Much of her family seems to find it hard to believe that she would abuse (physically or verbally) her youngest child, just because none of them would do it to theirs. I’m guessing none of them has ever sucker-punched a nine year old (guess who??) before. This weekend she crossed the line when several of our relatives were visiting. After egging me on for several days about little things, she finally got me to explode at her in a very loud death threat. Her family now fears for her life and I’m sick of it. I would rather end it all at this point rather than put up with this shame she’s been putting me through.
I feel emotionally numb now. She has finally taken away my one reason for staying here: my family. She has finally won. I wonder how it feels for her? I already know that excising oneself is a poor way to try to “punish” someone else for their actions, whether intentional or not. I wonder how she would feel to know that she was responsible for the death of her child?

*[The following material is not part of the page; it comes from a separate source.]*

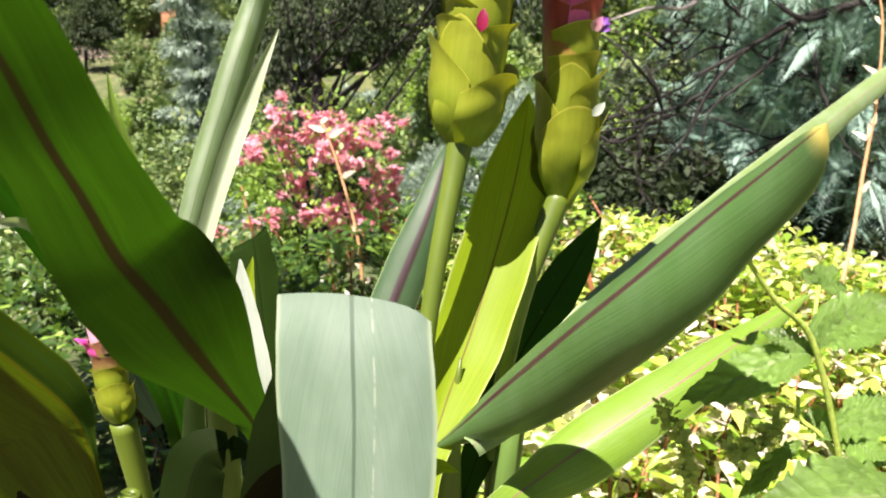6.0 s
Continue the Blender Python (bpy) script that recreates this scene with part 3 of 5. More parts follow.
plant_leaf(material=M_PINKRIB, label="glossy striped green leaf with a pink midrib", cup=0.0, curl=-0.9, lean=12, wave=0.008, seed=10, pts=[(0.0255, 0.1331, 0.6827, 0.0018), (0.0373, 0.1408, 0.6947, 0.0052), (0.0732, 0.2097, 0.6773, 0.0120), (0.1074, 0.2220, 0.6945, 0.0214), (0.1547, 0.2397, 0.7157, 0.0208), (0.1943, 0.2568, 0.7322, 0.0173), (0.2407, 0.2836, 0.7479, 0.0102), (0.2798, 0.3052, 0.7615, 0.0011)],  # L10
)
plant_leaf(material=M_ROLL, label="upright rolled pale green leaf", cup=0.0, curl=-1.4, wave=0.003, seed=14, pts=[(-0.1676, 0.4216, 0.7813, 0.0125), (-0.1582, 0.4404, 0.8237, 0.0154), (-0.1460, 0.4598, 0.8697, 0.0171), (-0.1308, 0.4804, 0.9217, 0.0178), (-0.1151, 0.5008, 0.9731, 0.0171), (-0.1010, 0.5100, 1.0195, 0.0143), (-0.0881, 0.5246, 1.0672, 0.0106), (-0.0772, 0.5385, 1.1109, 0.0019)],  # L14
)
plant_leaf(material=M_MARGIN, label="narrow leaf with a white margin", cup=0.7, wave=0.002, seed=15, pts=[(-0.1540, 0.4075, 0.7658, 0.0055), (-0.1446, 0.4260, 0.8071, 0.0069), (-0.1325, 0.4448, 0.8499, 0.0078), (-0.1192, 0.4628, 0.8895, 0.0072), (-0.1063, 0.4745, 0.9234, 0.0047), (-0.0924, 0.4857, 0.9550, 0.0004)],  # L14b
)
plant_leaf(material=M_PINKRIB, label="thin young leaf", cup=0.5, wave=0.003, seed=16, pts=[(-0.1349, 0.3031, 0.7830, 0.0052), (-0.1422, 0.2978, 0.8197, 0.0051), (-0.1512, 0.2924, 0.8550, 0.0044), (-0.1563, 0.2862, 0.8853, 0.0034), (-0.1589, 0.2848, 0.9139, 0.0003)],  # L15
)
plant_leaf(material=M_GREY, label="withered grey-green leaf", cup=0.4, wave=0.02, seed=17, pts=[(-0.1710, 0.4335, 0.6009, 0.0053), (-0.1907, 0.4138, 0.6811, 0.0080), (-0.2066, 0.3715, 0.7418, 0.0100), (-0.2106, 0.3293, 0.8073, 0.0104), (-0.2150, 0.2846, 0.8521, 0.0089), (-0.2239, 0.2588, 0.8859, 0.0058), (-0.2296, 0.2424, 0.9142, 0.0002)],  # L16
)
plant_leaf(material=M_MARGIN, label="small curled strip at the margin of the long leaf", cup=0.3, wave=0.02, seed=53, pts=[(-0.1415, 0.1640, 0.8270, 0.0010), (-0.1445, 0.1600, 0.8350, 0.0020), (-0.1452, 0.1480, 0.8450, 0.0022), (-0.1465, 0.1305, 0.8478, 0.0018), (-0.1490, 0.1270, 0.8440, 0.0003)],
)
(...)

Over the last several years my health has declined to the point that it is extremely likely that my parents (who are now in their 60s and retired) will probably outlive me. I’d give anything to see the look on their faces after I’m gone, regardless of the circumstances. Personally, I feel that they both should’ve been sterilized at birth.
The only person in my entire family I feel anything positive towards is my brother; unfortunately, he lives in another part of the country and our relationship has been slowly disintegrating over the last year or so. I’m not sure he’s even noticed as he’s busy with work and his upcoming wedding, which I’ve already decided that I’m not planning on attending, even though I know he will be disappointed and hurt by this.
I’m not really sure what I want anymore – all I know is that I don’t want this life.